Granted, with her Guardian Angel ability, she can leap to an ally within her line of sight but, to do that, you need someone within your line of sight. Without that, when I was playing as Mercy, I found that by the time I ran from the spawn point to the centre of the map, most if not all of my team was dead. I think most heroes need the ability to sprint, at the very least, much like Soldier 76, just to make it easier to get back into action.
There’s a decent selection of maps, but not enough modes
Futuristic urban map, desert map, Japanese-themed map, map with snow on it – all of the staples of FPS map design are here just as you’d expect. They varied in size and in complexity; I found some easier to learn than others but that could simply be factor of my time with the game. My favourite was probably Hollywood, which has players running through sets, shooting each other and chasing down objectives.
My problem, however, is with the number of modes that the game has to offer. I was hoping for something as imaginative and interesting as Heroes of the Storm’s map objectives, but what’s actually available is only attack/defend an objective, escort/stop a payload, and control points. I think Blizzard can do much more with game modes that what they currently have available, and I hope it’s something that’s addressed in the future.
And that’s it, really
There are heroes, there are maps, there are basic objectives. That’s all there is to Overwatch. That’s not to say it’s light on content because, with only these three elements on offer, I still put a very respectable number of hours into the game without once getting bored. It works. It’s fun to play, it’s easy to get into, and there seems to be something for newcomers to the hero shooter class of FPSes as well as veterans of games like Team Fortress 2.
But I would also like to see a single-player campaign. There’s a fair bit of lore backing Overwatch up; the animated shorts are proof enough of that. But that lore’s notably absent from the game and, in a Blizzard game, I miss that greatly. These characters are so interesting that I find myself wanting to learn more about them and, right now, within the game itself, there doesn’t seem to be a way to do that.
Is it worth the price?
I think it is. Especially because, while I started the Overwatch beta on the day it launched, I’m only able to write about it now, after it ended. I was having so much fun just playing the game. Every time I said to myself, “Okay, NOW I’ll write about Overwatch” another voice said, “But wouldn’t you rather be playing Overwatch instead?”

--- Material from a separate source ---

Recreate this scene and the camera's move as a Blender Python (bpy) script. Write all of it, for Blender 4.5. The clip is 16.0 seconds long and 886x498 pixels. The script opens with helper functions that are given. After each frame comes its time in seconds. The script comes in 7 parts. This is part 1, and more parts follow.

And that’s because Overwatch meets the standard that Blizzard has set for all its games – it’s an incredibly polished experience, has a great deal of character, and has tons of detail that show how much care and attention went into building the experience that we, the players, get to enjoy.
But while I think Overwatch justifies the price – I’ll be buying it; now that the open beta’s ended, I miss Mercy already – I think it’s more a foundation for an extraordinary game rather than extraordinary as it currently is. It’s longevity will come from how well Blizzard builds on this foundation.